:: Do this ::
All of the listing below must be repeated word for word. Pictures are the only thing to omit.

:: Data section ::
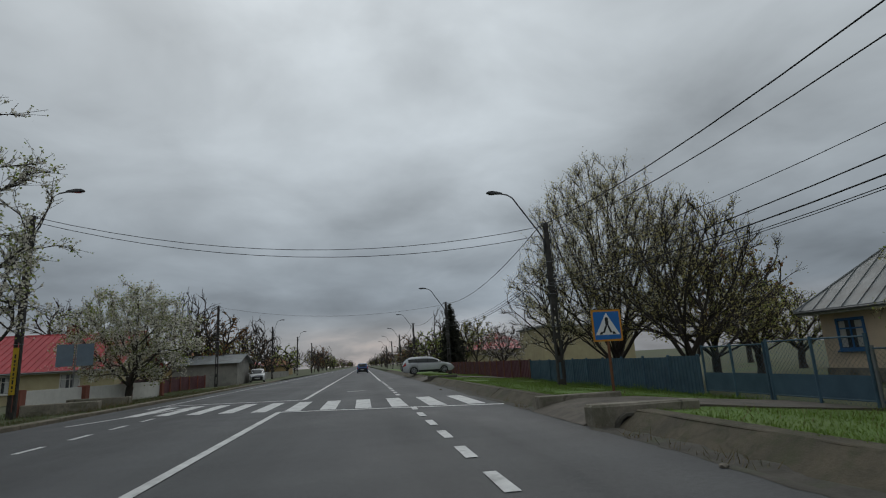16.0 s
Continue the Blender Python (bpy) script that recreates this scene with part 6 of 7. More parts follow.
mesh_fence((-16.9, 232.0, -0.1), (-16.9, 207.2, -0.1), 1.05, "dark wire mesh fence with thin white posts", M_DARKSTEEL, 1.95, post_m=M_TRIM)
board_fence((-17.2, 246.0, -0.1), (-17.4, 232.2, -0.1), 1.0, "grey plank fence below blossoming trees", M_GREYWOOD, 0.16, 0.02, post=M_POST, seed=38)
panel_fence((-15.0, 274.4, -0.1), (-14.9, 258.9, -0.1), 1.05, "white concrete panels between red posts", M_TRIM, 5.1, post=M_BRICK, post_w=0.4, post_out=0.02, thick=0.1, seed=39)
board_fence((-17.0, 292.0, -0.1), (-17.1, 273.4, -0.1), 1.2, "dark red plank gate and fence", M_MAROON, 0.17, 0.02, post=M_BRICK, seed=40)
panel_fence((-16.5, 350.0, -0.1), (-16.8, 293.0, -0.1), 1.1, "grey fence far along the opposite side", M_GREYWALL, 2.6, seed=41)
for k, (y_, l_) in enumerate(((48.8, 2.6), (52.4, 2.0), (56.0, 2.8), (62.6, 3.2), (66.8, 3.4), (70.9, 3.0), (75.0, 2.6), (79.5, 4.2), (86.0, 5.0))):
    hedge((-11.2 + 0.012 * (y_ - 48), y_, 0.05), l_ * 0.78, 0.7, 0.42, 60 + k)
for k, (y_, l_) in enumerate(((176.0, 4.0), (181.0, 3.6), (140.0, 2.5))):
    hedge((-12.2, y_, 0.0), l_, 0.7, 0.45, 80 + k)

# ---- houses of the near side ----
h1 = house("house", "ochre house with a wet red sheet-metal roof", 14.0, -7.65, 6.8, 13.6, 3.36, 5.5, M_OCHRE, M_ROOF_RED, "hip", "y", 0.6, windows=(("W", 4.65, 1.0, 0.9, 1.35), ("W", 2.25, 1.0, 0.9, 1.35), ("W", -1.25, 1.0, 1.3, 1.7), ("W", -4.25, 1.0, 1.3, 1.7)),
           chimneys=((-0.3, 1.7, 4.9, 5.7, 0.6),), seam=0.55, chim_m=M_ROOF_RED, ridge_cut=3.4)
# a low dormer: two upright cheeks that run back into the roof, and a nearly flat top
# cheeks and front: the roof's red, with their shade put into the colour
for yk in (1.9, 3.3):
    bm = upright(bmesh.new(), [(-2.55, 4.17), (-0.75, 5.30), (-2.62, 4.72)], -0.03, 0.03)
    part("dormer_cheek", bm, M_DARKRED_SHADE, h1, "red sheet dormer cheek with shade in its darker colour").matrix_basis = pose(0, yk, 0)
part("dormer_front", boxes((-2.62, -2.56, 1.9, 3.3, 4.1, 4.7)), M_DARKRED_SHADE, h1)
bm = sheet(bmesh.new(), [(-2.8, 1.75, 4.70), (-2.8, 3.45, 4.70), (-0.65, 3.45, 5.38), (-0.65, 1.75, 5.38)], 0.04)
part("dormer_roof", bm, M_ROOF_RED, h1)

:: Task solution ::
16.0 s
Continue the Blender Python (bpy) script that recreates this scene with part 6 of 7. More parts follow.
mesh_fence((-16.9, 232.0, -0.1), (-16.9, 207.2, -0.1), 1.05, "dark wire mesh fence with thin white posts", M_DARKSTEEL, 1.95, post_m=M_TRIM)
board_fence((-17.2, 246.0, -0.1), (-17.4, 232.2, -0.1), 1.0, "grey plank fence below blossoming trees", M_GREYWOOD, 0.16, 0.02, post=M_POST, seed=38)
panel_fence((-15.0, 274.4, -0.1), (-14.9, 258.9, -0.1), 1.05, "white concrete panels between red posts", M_TRIM, 5.1, post=M_BRICK, post_w=0.4, post_out=0.02, thick=0.1, seed=39)
board_fence((-17.0, 292.0, -0.1), (-17.1, 273.4, -0.1), 1.2, "dark red plank gate and fence", M_MAROON, 0.17, 0.02, post=M_BRICK, seed=40)
panel_fence((-16.5, 350.0, -0.1), (-16.8, 293.0, -0.1), 1.1, "grey fence far along the opposite side", M_GREYWALL, 2.6, seed=41)
for k, (y_, l_) in enumerate(((48.8, 2.6), (52.4, 2.0), (56.0, 2.8), (62.6, 3.2), (66.8, 3.4), (70.9, 3.0), (75.0, 2.6), (79.5, 4.2), (86.0, 5.0))):
    hedge((-11.2 + 0.012 * (y_ - 48), y_, 0.05), l_ * 0.78, 0.7, 0.42, 60 + k)
for k, (y_, l_) in enumerate(((176.0, 4.0), (181.0, 3.6), (140.0, 2.5))):
    hedge((-12.2, y_, 0.0), l_, 0.7, 0.45, 80 + k)

# ---- houses of the near side ----
h1 = house("house", "ochre house with a wet red sheet-metal roof", 14.0, -7.65, 6.8, 13.6, 3.36, 5.5, M_OCHRE, M_ROOF_RED, "hip", "y", 0.6, windows=(("W", 4.65, 1.0, 0.9, 1.35), ("W", 2.25, 1.0, 0.9, 1.35), ("W", -1.25, 1.0, 1.3, 1.7), ("W", -4.25, 1.0, 1.3, 1.7)),
           chimneys=((-0.3, 1.7, 4.9, 5.7, 0.6),), seam=0.55, chim_m=M_ROOF_RED, ridge_cut=3.4)
# a low dormer: two upright cheeks that run back into the roof, and a nearly flat top
# cheeks and front: the roof's red, with their shade put into the colour
for yk in (1.9, 3.3):
    bm = upright(bmesh.new(), [(-2.55, 4.17), (-0.75, 5.30), (-2.62, 4.72)], -0.03, 0.03)
    part("dormer_cheek", bm, M_DARKRED_SHADE, h1, "red sheet dormer cheek with shade in its darker colour").matrix_basis = pose(0, yk, 0)
part("dormer_front", boxes((-2.62, -2.56, 1.9, 3.3, 4.1, 4.7)), M_DARKRED_SHADE, h1)
bm = sheet(bmesh.new(), [(-2.8, 1.75, 4.70), (-2.8, 3.45, 4.70), (-0.65, 3.45, 5.38), (-0.65, 1.75, 5.38)], 0.04)
part("dormer_roof", bm, M_ROOF_RED, h1)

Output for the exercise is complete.